Cut to the Snow house the morning after an L&L class. The children are stumbling around sleepily, starting to orient themselves for the day.

“Good morning!” I call perkily from the kitchen, “The mama bus leaves at 7:45. You both know what you need to do to get ready while I make breakfast. Would you guys like eggs or French toast?”

No response.

“Eggs or French toast!?” I yell this time. I hear mumbling from my son’s room, “... care.”

“What!?” I shout this time, juggling eggs and milk out of the fridge and scrounging around for something — anything — that Charlie will actually ingest for lunch.

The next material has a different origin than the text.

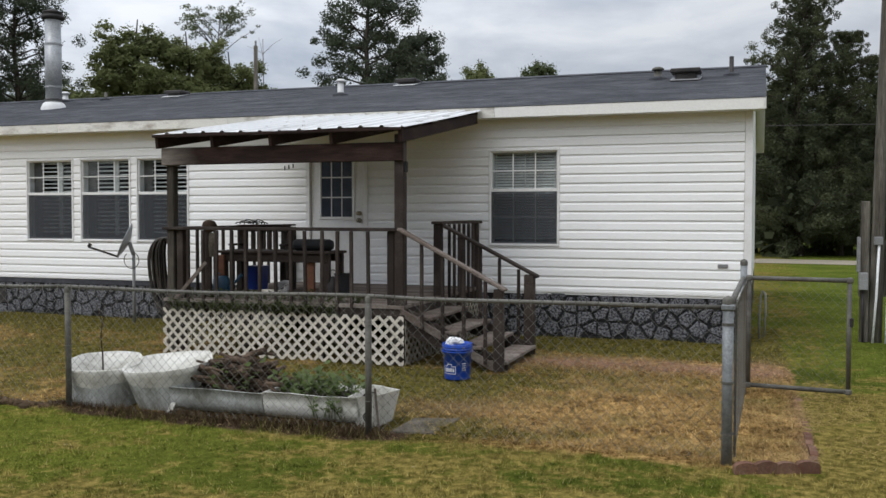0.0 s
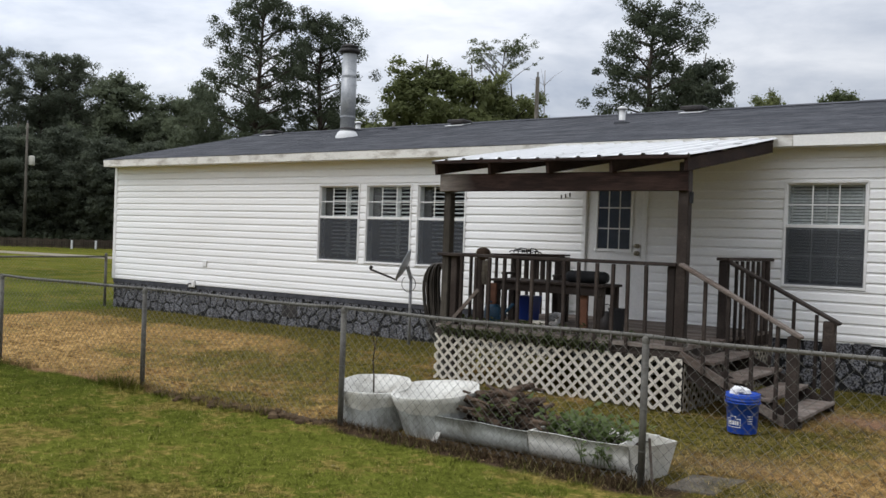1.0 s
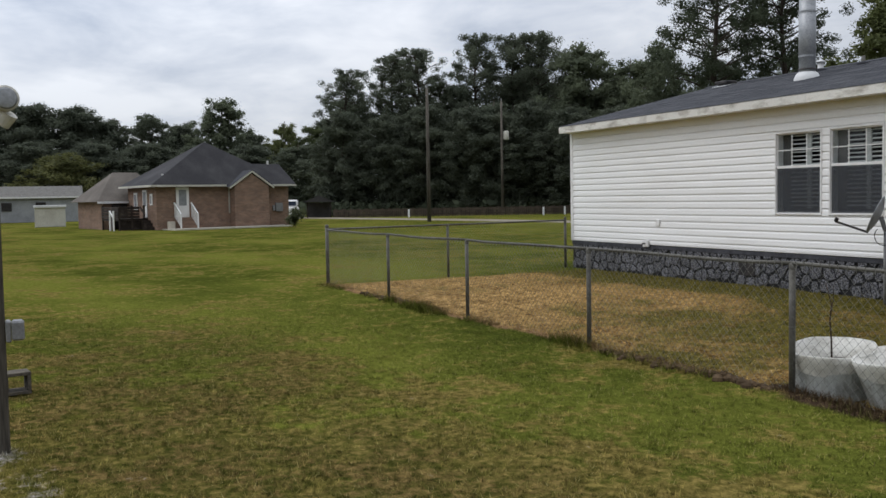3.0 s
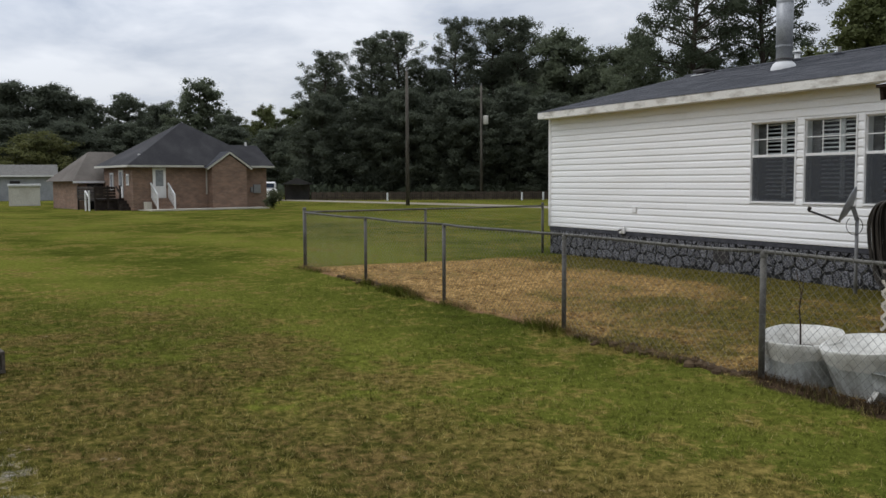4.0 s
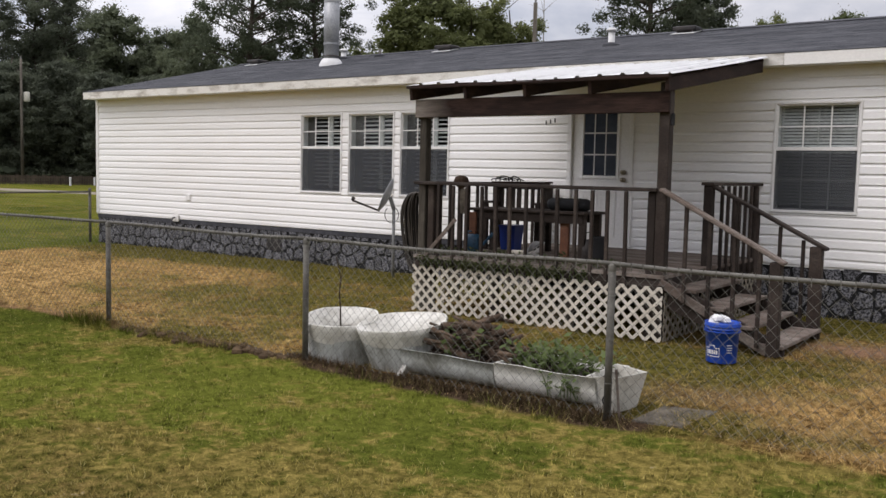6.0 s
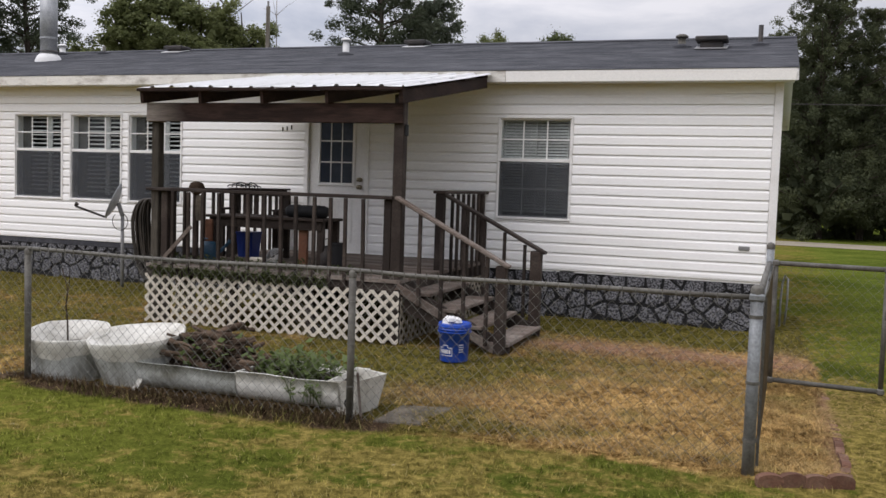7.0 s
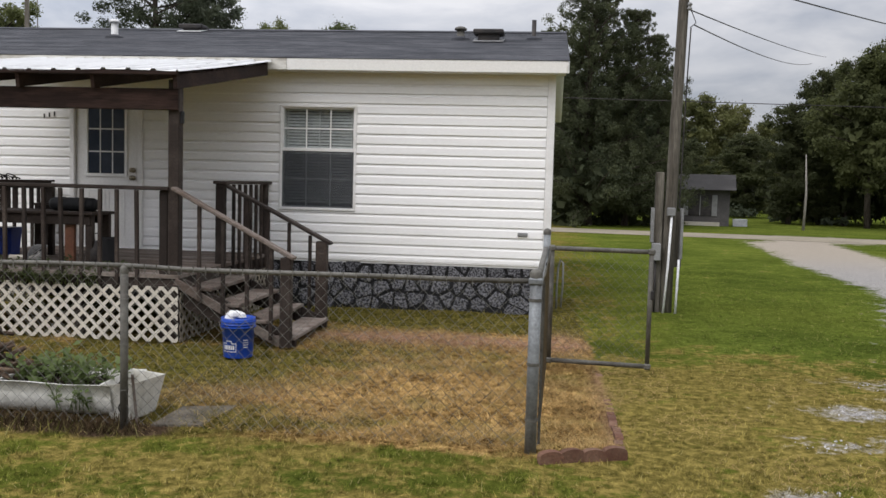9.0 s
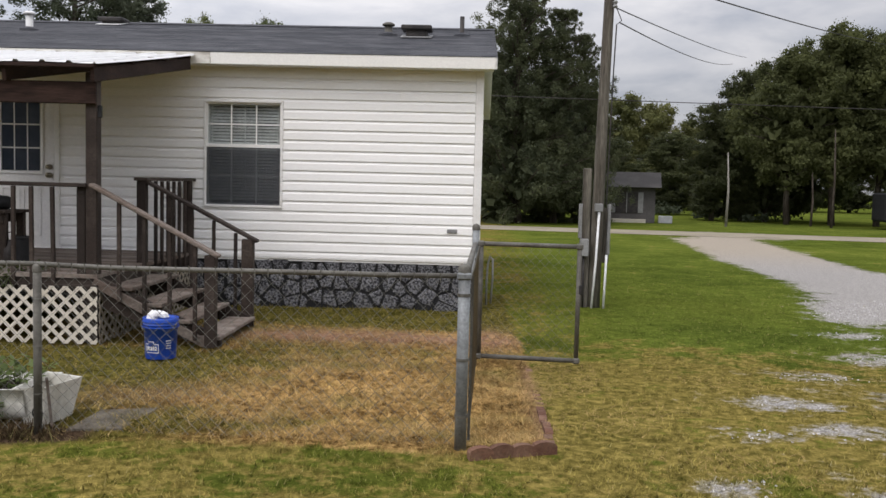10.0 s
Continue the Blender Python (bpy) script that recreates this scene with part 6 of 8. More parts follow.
weeds("weed_patch", "green leafy weeds growing in the white trough", -4.15, -3.42, 6.50, 6.90, 0.17, 0.23, 74, 0.072, 31)
weeds("weed_patch", "green leafy weeds growing over the branch heap", -4.75, -4.35, 6.48, 6.85, 0.20, 0.24, 18, 0.09, 33)
weeds("weed_patch", "small green weeds hanging over the trough edge", -3.75, -3.45, 6.40, 6.46, 0.08, 0.16, 12, 0.05, 35)
weeds("porch_plant", "dark green trailing plants along the porch edge", -7.15, -4.7, 9.50, 9.75, DECK_Z, 0.11, 90, 0.055, 37, SHADELEAF)
weeds("porch_plant", "dark creeper hanging over the porch edge", -7.15, -4.9, 9.31, 9.345, 0.56, 0.13, 110, 0.05, 38, SHADELEAF)

single("support_stake", Shape().bar((-3.125, 6.36, -0.02), (-3.155, 6.345, 0.34), 0.018, 0.018, 0.003), GREYWOOD, "short dark wooden stake beside a fence post", "stake")


def bucket():
    b = thing("bucket", (-3.26, 8.85, 0), "blue plastic bucket with white rags in it", "bucket")
    x, y = -3.29, 8.83
    part("body", Shape().lathe([(0.130, 0.0), (0.134, 0.01), (0.148, 0.30), (0.156, 0.30), (0.156, 0.315), (0.148, 0.317), (0.152, 0.335), (0.158, 0.365), (0.150, 0.368), (0.140, 0.34), (0.125, 0.03), (0.001, 0.03)], (x, y, 0), 32), BUCKETBLUE, b, "blue bucket body", True)
    for z in (0.285, 0.335):
        part("rib", Shape().lathe([(0.150, -0.006), (0.163, -0.004), (0.163, 0.004), (0.150, 0.006)], (x, y, z), 32), BUCKETBLUE, b)
    part("bail", Shape().tube([(x + 0.16 * math.cos(a), y - 0.05 - 0.12 * math.sin(a) * 0.6, 0.32 - 0.10 * math.sin(a)) for a in np.linspace(0, math.pi, 13)], 0.004, 6), GALV, b)
    # a plain gabled outline of strips, short upright bars in it and lines of print under the rim, all wrapped on the side
    def patch(name, a0, a1, z0, z1, lift=0.0015):
        n, p = 5, []
        for z in (z0, z1):
            r = 0.134 + (0.148 - 0.134) * z / 0.30 + lift
            p += [(x + r * math.sin(a0 + (a1 - a0) * k / n - 0.30), y - r * math.cos(a0 + (a1 - a0) * k / n - 0.30), z) for k in range(n + 1)]
        part(name, Shape().add(p, [(k, k + 1, k + n + 2, k + n + 1) for k in range(n)]), WHITE, b)
    for a0, a1, z0, z1 in ((-0.50, 0.50, 0.060, 0.066), (-0.50, -0.47, 0.066, 0.135), (0.47, 0.50, 0.066, 0.135), (-0.50, -0.20, 0.135, 0.141), (0.20, 0.50, 0.135, 0.141), (-0.20, 0.20, 0.158, 0.164), (-0.20, -0.17, 0.141, 0.158), (0.17, 0.20, 0.141, 0.158)):
        patch("emblem_strip", a0, a1, z0, z1)
    for n in range(6):
        patch("emblem_bar", -0.40 + 0.137 * n, -0.31 + 0.137 * n, 0.082, 0.120)
    for n in range(4):
        patch("print_line", 0.95, 1.30, 0.10 + 0.022 * n, 0.106 + 0.022 * n)
    rnd = random.Random(8)
    s = Shape()
    for k in range(7):
        cx, cy, r = x + leaning(rnd, 0.07), y + leaning(rnd, 0.07), rnd.uniform(0.035, 0.06)
        s.lathe([(0.001, -r * 0.6), (r, -0.2 * r), (r * 0.8, r * 0.5), (0.001, r)], (cx, cy, 0.365 + rnd.uniform(0, 0.025)), 7, (1, 1), 0.3, k)
    part("rags", s, WHITE, b, "crumpled white rags")


bucket()
single("paving_slab", Shape().add([(-3.03, 6.36, 0.012), (-2.70, 6.42, 0.010), (-2.66, 6.98, 0.012), (-3.02, 6.86, 0.014), (-3.04, 6.35, -0.03), (-2.69, 6.41, -0.03), (-2.65, 6.99, -0.03), (-3.03, 6.87, -0.03)], [(0, 1, 2, 3), (0, 4, 5, 1), (1, 5, 6, 2), (2, 6, 7, 3), (3, 7, 4, 0)]), SLATE, "flat grey paving slab lying in the yard", "paving slab")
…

Finally my daughter takes pity on me and chooses French toast. Once breakfast is ready, I check on Charlie, who still hasn’t emerged, and find him sitting naked on the floor of his room staring out the window. Really?!

“Charlie, would you like to get dressed or eat first?” I ask.

He answers with what seems to be his new favorite response: “I don’t care.”

This isn’t going according to plan. I’m not supposed to nag or remind him, so I try a different L&L tactic:

“Hey Charlie, children who get dressed quickly for school get jellybeans after school.”

“I don’t even like jellybeans.”


By 7:45, Charlie is fed and dressed but still hasn’t brushed his teeth or hair. Whatever. No more time for choices. “The mama bus is leaving,” I say calmly.

My daughter follows me out complaining about how much she hates school. “How sad for you,” I say, invoking the L&L strategy of empathy, and choking down what I really want to say.

“How sad for you,” I say, invoking the L&L strategy of empathy, and choking down what I really want to say.

“What do you think you can do to make it better?” I ask, putting the ball in her court, L&L-style.

“I don’t know,” she pouts.

This is the part where I’m supposed to offer a few positive choices from which she is supposed to happily choose and solve her own problem. “Well, maybe you could make a bigger effort to make friends or just try improving your attitude or find something to look forward to,” I suggest.

“No mom, that won’t work,” she scoffs, rolling her eyes.

“OK.” I back off and then drop what I think is the best L&L line of all: “I love you too much to argue.” She looks at me as if a unicorn horn has suddenly sprung from my forehead.

It’s now 7:48 and there’s no Charlie. What am I supposed to do, leave without him? I go in and he’s wandering around looking for shoes. “We need to go NOW!” I shout, abandoning Love & Logic with hearty aplomb. He ignores me. “Now! NOW!! NOW!!!!!” I think my throat is bleeding.

“OK, OK,” he mumbles.

“Do you have everything you need for school?” I ask.

“Of course,” he sneers. How could I ask such a stupid question? As we get in the car, I realize the beads of sweat on my upper lip are beginning to pool.

When we finally make it to school, we remember that it’s library day and that Charlie has — in fact — forgotten to bring his library books. This means he won’t be able to check out any new books, not even that one he’s had his eye on for weeks.

For some twisted reason, I feel guilty because I forgot to remind him. But Love & Logic says that we shouldn’t remind our kids; they need to remember for themselves. After a quick internal struggle, I decide to go home and grab the books for him. I can’t decide what pisses me off more — the fact that I’m failing Love & Logic or that I’m wasting 20 minutes of my life enabling my son to forget stuff for the rest of his life.

Oh, well. You have to walk before you can run, right?